Monday, January 30, 2012

Sleeping out of doors. A festival of some kind. As ususal I'm supposed to play but where is my gear? Everything is soiled, squalid and confusing. Heaped bedclothes in a clearing. Dusk or the kind of diffuse, snowy luminescence that Jake mentioned at Pinecrest last week. Open air structural coverings similar to Pacific Islanders' huts but modern in style.

Some girl makes a remarks to me about what nice fingers I have and then F walks up from behind. Oh God, I don't want to hear it from him again.

Then I find myself in my old room in the attic. A-frame, claustrophobic and full of familiar people but without any of the adolescent posters that I used to have up. It is very dim. I push to the back and when I get there something happens that upsets me. Not sure what. I turn around abruptly and try to leave. At the door to the stair is Andrew Jenkins with some other guys. He starts to joke with me and I don't take it well. I start to trash the place, a full-bore tantrum.

Outside now, crying hysterically. Everyone is watching me and it feels almost like a performance. A bearded psychiatric doctor in a white coat approaches with a clipboard and starts to pinch my face. Some kind of treatment.

I realize that the stairs to the attic room are gone and that it's door actually opens directly onto the front garden where I'm standing. Scott Smitherman comes out and and explains that I just tore Matt Buckelder's hat and that I need to go home and fix it on my sewing machine. I try to tell him that I don't have a sewing machine, much less do I know how to use one. I say I'll just buy a new hat for him but this is unsatisfactory. Back inside negotiating, I want to talk directly to Matt. I look down and there is Becky Smitherman curled up on my couch. She is young again but still wearing glasses and she looks beautiful.

Sunday, January 29, 2012

Smoke hanging in the air against rugged hillsides. Big Sur, Laurel Canyon, or the summit of The Grapevine.

Next, I'm waiting around at the SF apartment. Picking something up? I go thru a stack of records in the living room but in a perfunctory way and nothing jumps out at me as being especially important. I'm tempted to look in the bedroom (does he still have that Les Paul?) but I don't.

After a while the room is full of half-familiar people and I realize that I am naked. As I gather up my clothes off the floor I make up some excuse as to why I prefer to wait undressed.

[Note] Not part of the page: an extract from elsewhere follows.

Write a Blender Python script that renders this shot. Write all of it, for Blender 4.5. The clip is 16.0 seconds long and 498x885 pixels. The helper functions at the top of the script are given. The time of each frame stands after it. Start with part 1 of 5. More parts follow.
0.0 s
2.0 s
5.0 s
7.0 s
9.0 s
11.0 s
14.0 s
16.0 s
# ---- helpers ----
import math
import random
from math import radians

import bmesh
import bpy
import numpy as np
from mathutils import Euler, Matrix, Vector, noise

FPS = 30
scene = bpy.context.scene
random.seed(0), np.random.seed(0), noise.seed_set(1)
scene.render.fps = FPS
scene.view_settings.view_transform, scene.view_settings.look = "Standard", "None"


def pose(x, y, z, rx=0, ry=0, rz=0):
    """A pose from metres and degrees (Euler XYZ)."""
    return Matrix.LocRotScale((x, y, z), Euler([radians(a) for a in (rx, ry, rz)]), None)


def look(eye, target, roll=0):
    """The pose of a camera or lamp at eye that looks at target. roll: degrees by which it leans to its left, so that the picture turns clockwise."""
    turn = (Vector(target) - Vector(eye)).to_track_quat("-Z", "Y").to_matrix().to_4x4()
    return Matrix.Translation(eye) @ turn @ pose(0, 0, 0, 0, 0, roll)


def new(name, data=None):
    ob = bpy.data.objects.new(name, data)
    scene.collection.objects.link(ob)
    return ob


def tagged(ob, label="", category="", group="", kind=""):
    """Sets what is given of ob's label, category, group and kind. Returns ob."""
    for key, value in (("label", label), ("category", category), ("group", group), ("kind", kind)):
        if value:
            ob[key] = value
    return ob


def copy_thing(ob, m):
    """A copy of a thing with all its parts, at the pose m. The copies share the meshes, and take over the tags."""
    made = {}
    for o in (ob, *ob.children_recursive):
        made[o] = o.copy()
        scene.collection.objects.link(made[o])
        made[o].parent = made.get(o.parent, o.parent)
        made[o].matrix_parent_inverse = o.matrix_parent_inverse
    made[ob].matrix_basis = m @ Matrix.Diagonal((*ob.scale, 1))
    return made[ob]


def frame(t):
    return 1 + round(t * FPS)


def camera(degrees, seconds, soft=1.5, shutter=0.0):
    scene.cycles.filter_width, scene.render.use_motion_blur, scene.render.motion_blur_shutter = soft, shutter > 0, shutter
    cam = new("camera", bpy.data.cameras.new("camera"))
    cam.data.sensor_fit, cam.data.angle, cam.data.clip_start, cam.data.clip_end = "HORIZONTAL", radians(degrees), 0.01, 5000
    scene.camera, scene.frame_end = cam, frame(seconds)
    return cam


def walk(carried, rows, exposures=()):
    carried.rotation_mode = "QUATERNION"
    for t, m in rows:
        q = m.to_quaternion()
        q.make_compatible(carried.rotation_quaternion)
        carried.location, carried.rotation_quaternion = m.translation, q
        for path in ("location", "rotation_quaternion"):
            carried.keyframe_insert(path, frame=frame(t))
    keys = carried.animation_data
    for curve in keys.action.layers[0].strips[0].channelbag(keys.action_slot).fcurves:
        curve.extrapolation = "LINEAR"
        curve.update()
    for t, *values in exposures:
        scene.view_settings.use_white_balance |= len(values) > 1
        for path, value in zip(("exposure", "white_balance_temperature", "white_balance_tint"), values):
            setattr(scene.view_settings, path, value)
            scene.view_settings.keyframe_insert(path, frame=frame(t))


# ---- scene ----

Suddenly, I'm in class. A special ed room but I'm a student there. I'm late and all of the students are already seated. When I find my seat I have difficulty taking it because it's legs sink into the floor of white gravel. I fall over backwards. The solution that comes to me is to assemble one of the wheelchairs that are lying in pieces to one side of the room. As I struggle with its complex, elliptical parts I notice that big Daniel Zuniga is there. Stoic as ever but none of his compulsive headbanging. He sits still in a wheelchair with a partial cage restraint, wearing an orange sweatsuit decorated with fine golden sigils.

I'm dressed in a coverall pica suit and arm splints. Sensations of physical smallness. Running away I shout: "I don't belong here! I went to UC Berkeley!"

Saturday, January 28, 2012

Field stripping two weapons in a strange house. First a lightweight nine millimeter pistol and it takes a while to tell if it's loaded or not. It isn't. Admiring the glistening double helix in the barrel. Spacing out, almost falling asleep for a moment.

Then a strange telescoping automatic. A voice calls out from the other room to explain that it has some pieces missing. It sure does - an entire side of the housing is gone and I can see the interior mechanism. It seems insubstantial and cheaply constructed. Who is it in the other room? Male? Female? I get the impression that they are taking a shower.
Hypnogogia: Jack London's Square bathed in otherworldly light. More of a feeling than anything else.

Friday, January 27, 2012

Walking on a gray beach somewhere on the West Coast. I never thought of Ben Brown as a beachcomber but there he is strolling along, unkempt in a corduroy jacket. The sand is littered with broken clam shells. Looking closer I see that some of them are intact but when I go for them they burrow away deeper into the sand. On my knees, digging with my hands I start to worry about injuring my fingers.

I get one and pry it open with my Case knife only to realize that it's actually an oyster and that the meat has been covered in sand. Looking around I can tell that everyone expects me to eat it. I put it in my mouth and try to convey to them that it tastes good. They are doubtful.